DATA SHOWN:
☆ ☆ ☆ ☆

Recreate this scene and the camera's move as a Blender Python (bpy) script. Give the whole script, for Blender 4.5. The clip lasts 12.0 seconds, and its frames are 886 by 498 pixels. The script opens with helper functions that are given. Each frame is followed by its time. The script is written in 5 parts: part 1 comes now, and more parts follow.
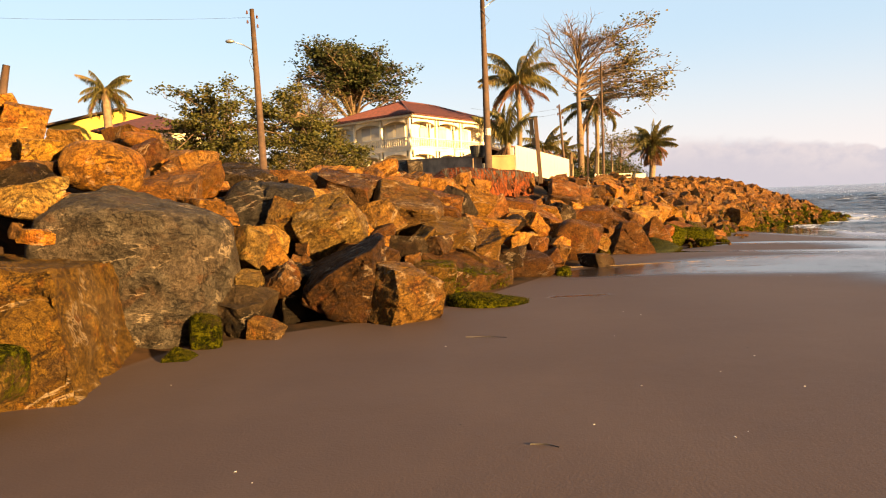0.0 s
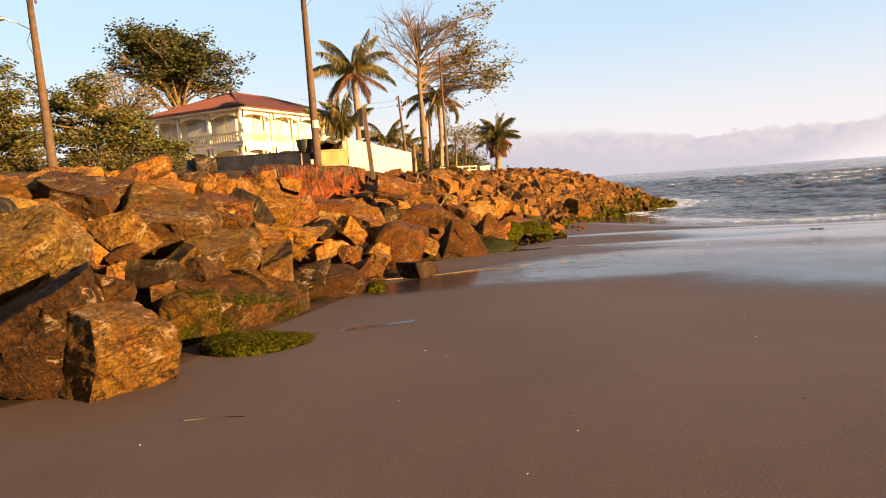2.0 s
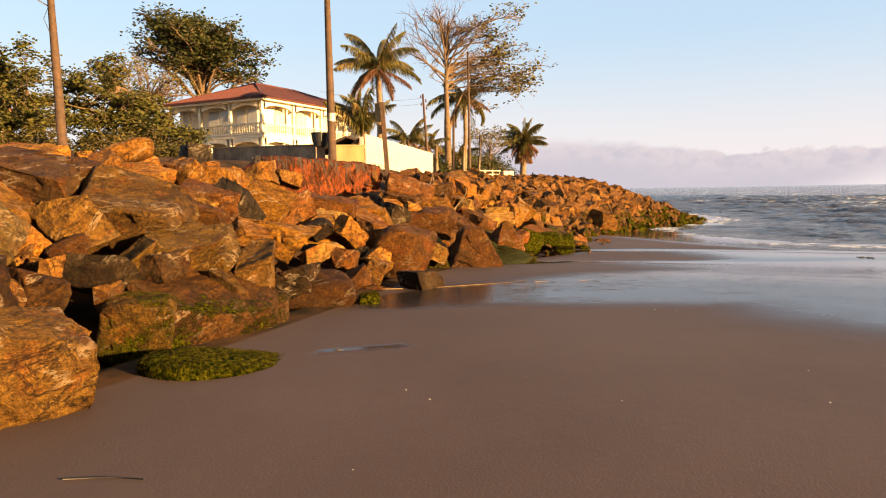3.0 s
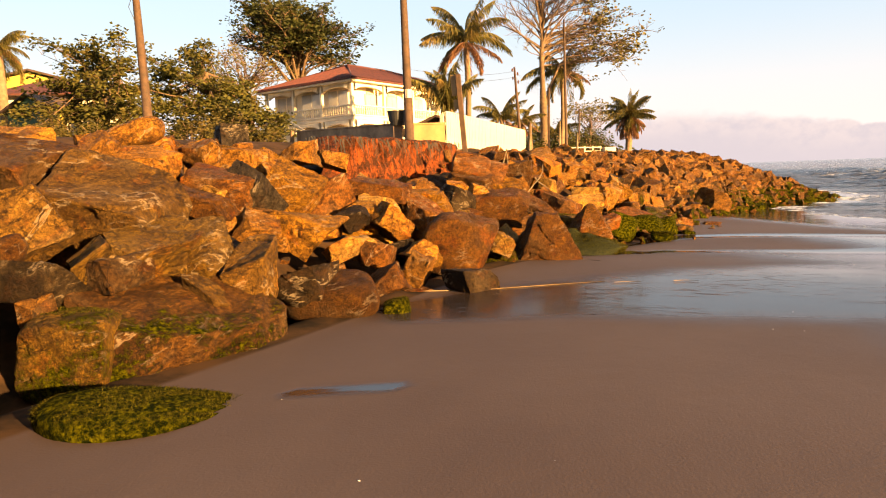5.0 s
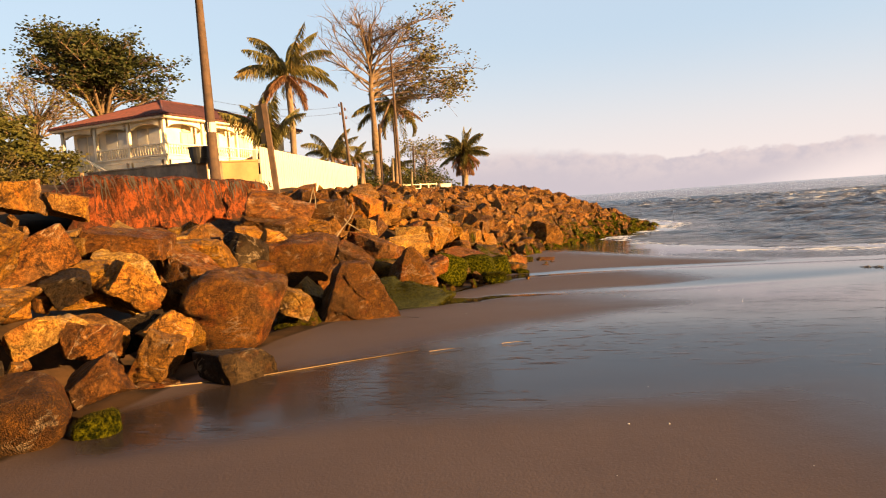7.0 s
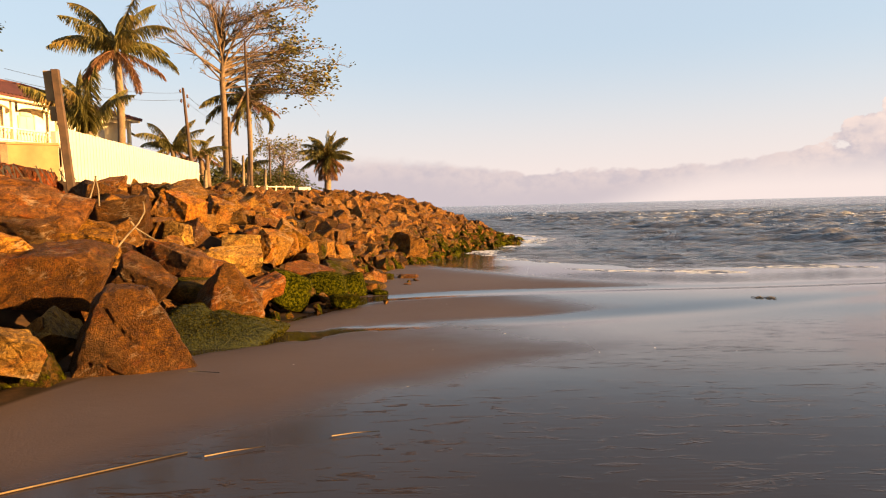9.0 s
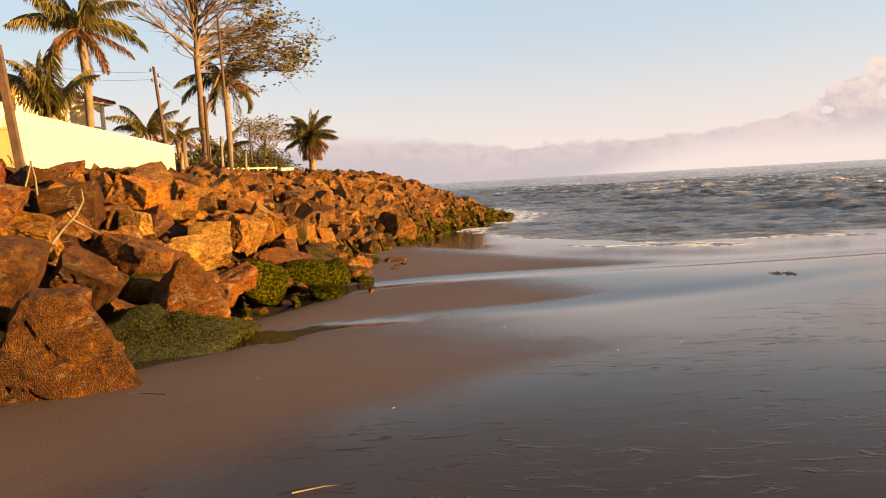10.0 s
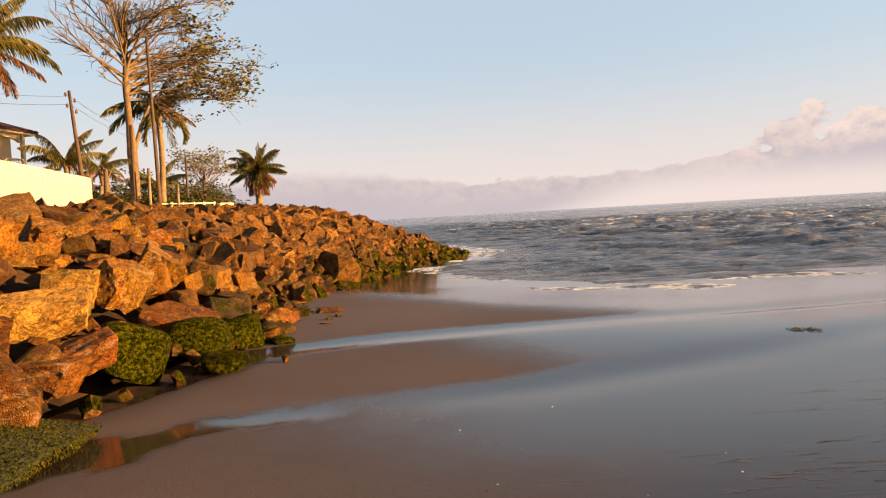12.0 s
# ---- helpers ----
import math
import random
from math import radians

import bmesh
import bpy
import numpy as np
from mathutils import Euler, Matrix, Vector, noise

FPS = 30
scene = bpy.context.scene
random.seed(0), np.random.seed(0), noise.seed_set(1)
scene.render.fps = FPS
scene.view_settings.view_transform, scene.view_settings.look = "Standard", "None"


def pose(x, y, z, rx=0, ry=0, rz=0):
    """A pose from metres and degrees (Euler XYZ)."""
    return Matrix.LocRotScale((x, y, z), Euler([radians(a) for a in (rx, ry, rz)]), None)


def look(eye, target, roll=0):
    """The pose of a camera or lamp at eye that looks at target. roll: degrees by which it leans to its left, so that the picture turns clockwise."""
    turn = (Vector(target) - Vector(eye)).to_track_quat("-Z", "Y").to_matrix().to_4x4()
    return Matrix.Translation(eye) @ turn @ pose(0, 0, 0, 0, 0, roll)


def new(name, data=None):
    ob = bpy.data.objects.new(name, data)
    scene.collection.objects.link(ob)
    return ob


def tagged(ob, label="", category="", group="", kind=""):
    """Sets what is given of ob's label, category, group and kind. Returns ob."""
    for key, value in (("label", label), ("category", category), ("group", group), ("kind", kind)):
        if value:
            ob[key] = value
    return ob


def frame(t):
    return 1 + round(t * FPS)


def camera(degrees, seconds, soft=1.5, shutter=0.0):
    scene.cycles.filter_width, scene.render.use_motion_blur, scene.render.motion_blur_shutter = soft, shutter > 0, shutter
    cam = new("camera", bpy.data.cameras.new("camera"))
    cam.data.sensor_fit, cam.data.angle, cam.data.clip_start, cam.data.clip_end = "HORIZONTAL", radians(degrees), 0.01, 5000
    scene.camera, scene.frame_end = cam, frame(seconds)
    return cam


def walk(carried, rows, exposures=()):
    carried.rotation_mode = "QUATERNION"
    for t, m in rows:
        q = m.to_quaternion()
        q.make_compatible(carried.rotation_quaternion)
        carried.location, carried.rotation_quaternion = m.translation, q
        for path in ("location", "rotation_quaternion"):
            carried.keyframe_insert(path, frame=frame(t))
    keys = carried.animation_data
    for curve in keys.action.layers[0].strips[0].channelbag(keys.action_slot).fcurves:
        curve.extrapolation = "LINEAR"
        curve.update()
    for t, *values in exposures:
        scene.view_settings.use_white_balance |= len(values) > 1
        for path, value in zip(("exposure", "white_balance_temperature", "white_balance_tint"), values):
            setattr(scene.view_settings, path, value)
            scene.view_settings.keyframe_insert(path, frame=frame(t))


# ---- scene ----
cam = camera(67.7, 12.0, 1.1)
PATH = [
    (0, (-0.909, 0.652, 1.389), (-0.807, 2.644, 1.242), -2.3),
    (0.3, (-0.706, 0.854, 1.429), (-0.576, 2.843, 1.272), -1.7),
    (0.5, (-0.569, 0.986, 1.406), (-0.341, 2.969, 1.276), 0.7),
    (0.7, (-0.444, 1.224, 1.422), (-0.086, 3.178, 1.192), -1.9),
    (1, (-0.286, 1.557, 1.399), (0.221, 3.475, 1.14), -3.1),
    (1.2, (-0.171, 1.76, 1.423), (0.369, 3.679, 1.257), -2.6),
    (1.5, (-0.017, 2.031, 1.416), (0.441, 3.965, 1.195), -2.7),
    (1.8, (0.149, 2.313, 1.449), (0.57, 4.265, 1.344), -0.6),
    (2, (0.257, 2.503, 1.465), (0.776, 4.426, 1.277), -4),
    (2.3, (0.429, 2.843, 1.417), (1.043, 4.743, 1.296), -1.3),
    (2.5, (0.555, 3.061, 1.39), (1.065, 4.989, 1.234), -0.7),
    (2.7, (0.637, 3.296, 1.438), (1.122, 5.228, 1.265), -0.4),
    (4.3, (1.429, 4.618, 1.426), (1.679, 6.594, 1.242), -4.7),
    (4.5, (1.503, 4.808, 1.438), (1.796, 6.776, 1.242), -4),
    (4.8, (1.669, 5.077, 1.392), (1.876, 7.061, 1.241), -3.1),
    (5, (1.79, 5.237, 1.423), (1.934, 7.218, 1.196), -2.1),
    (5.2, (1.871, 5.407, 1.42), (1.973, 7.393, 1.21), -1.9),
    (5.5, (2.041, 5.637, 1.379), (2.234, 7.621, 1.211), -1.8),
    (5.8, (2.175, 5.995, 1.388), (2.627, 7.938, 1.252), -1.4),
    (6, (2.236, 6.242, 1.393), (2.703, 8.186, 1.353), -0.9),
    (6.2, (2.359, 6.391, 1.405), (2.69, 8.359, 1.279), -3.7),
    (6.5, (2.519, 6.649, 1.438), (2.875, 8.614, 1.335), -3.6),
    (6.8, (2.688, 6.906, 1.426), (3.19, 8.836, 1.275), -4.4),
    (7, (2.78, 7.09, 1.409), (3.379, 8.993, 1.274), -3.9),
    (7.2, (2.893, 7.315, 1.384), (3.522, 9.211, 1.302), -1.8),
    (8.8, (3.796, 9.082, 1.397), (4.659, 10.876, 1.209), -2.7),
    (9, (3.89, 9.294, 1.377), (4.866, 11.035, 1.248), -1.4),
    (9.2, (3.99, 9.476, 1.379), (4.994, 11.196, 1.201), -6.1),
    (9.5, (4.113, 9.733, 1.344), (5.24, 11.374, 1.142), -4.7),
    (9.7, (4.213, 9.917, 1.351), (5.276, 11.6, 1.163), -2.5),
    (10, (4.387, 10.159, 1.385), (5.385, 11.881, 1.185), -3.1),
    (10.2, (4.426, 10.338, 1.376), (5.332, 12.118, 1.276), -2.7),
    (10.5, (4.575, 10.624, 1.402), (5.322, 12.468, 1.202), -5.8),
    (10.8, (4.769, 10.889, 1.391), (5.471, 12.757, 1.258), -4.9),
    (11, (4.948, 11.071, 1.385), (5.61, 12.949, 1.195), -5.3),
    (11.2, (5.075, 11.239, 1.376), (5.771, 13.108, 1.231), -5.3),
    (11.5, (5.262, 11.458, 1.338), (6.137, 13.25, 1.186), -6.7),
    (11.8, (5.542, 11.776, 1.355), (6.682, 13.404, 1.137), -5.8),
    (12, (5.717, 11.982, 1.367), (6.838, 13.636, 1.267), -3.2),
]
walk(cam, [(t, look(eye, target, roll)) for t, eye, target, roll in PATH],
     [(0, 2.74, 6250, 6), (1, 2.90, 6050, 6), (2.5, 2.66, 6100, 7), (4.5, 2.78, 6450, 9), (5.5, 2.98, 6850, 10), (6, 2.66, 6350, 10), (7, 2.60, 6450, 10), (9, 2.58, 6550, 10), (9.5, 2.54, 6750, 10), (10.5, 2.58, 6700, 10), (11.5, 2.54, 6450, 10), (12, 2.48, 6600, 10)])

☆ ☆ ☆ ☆

WORK INSTRUCTIONS: Starting at the line that contains "# ---- helpers" and ending at the line that contains "shutter > 0, shutter", retype each line exactly; omit everything outside that range.

ANSWER TO THE TASK:
# ---- helpers ----
import math
import random
from math import radians

import bmesh
import bpy
import numpy as np
from mathutils import Euler, Matrix, Vector, noise

FPS = 30
scene = bpy.context.scene
random.seed(0), np.random.seed(0), noise.seed_set(1)
scene.render.fps = FPS
scene.view_settings.view_transform, scene.view_settings.look = "Standard", "None"


def pose(x, y, z, rx=0, ry=0, rz=0):
    """A pose from metres and degrees (Euler XYZ)."""
    return Matrix.LocRotScale((x, y, z), Euler([radians(a) for a in (rx, ry, rz)]), None)


def look(eye, target, roll=0):
    """The pose of a camera or lamp at eye that looks at target. roll: degrees by which it leans to its left, so that the picture turns clockwise."""
    turn = (Vector(target) - Vector(eye)).to_track_quat("-Z", "Y").to_matrix().to_4x4()
    return Matrix.Translation(eye) @ turn @ pose(0, 0, 0, 0, 0, roll)


def new(name, data=None):
    ob = bpy.data.objects.new(name, data)
    scene.collection.objects.link(ob)
    return ob


def tagged(ob, label="", category="", group="", kind=""):
    """Sets what is given of ob's label, category, group and kind. Returns ob."""
    for key, value in (("label", label), ("category", category), ("group", group), ("kind", kind)):
        if value:
            ob[key] = value
    return ob


def frame(t):
    return 1 + round(t * FPS)


def camera(degrees, seconds, soft=1.5, shutter=0.0):
    scene.cycles.filter_width, scene.render.use_motion_blur, scene.render.motion_blur_shutter = soft, shutter > 0, shutter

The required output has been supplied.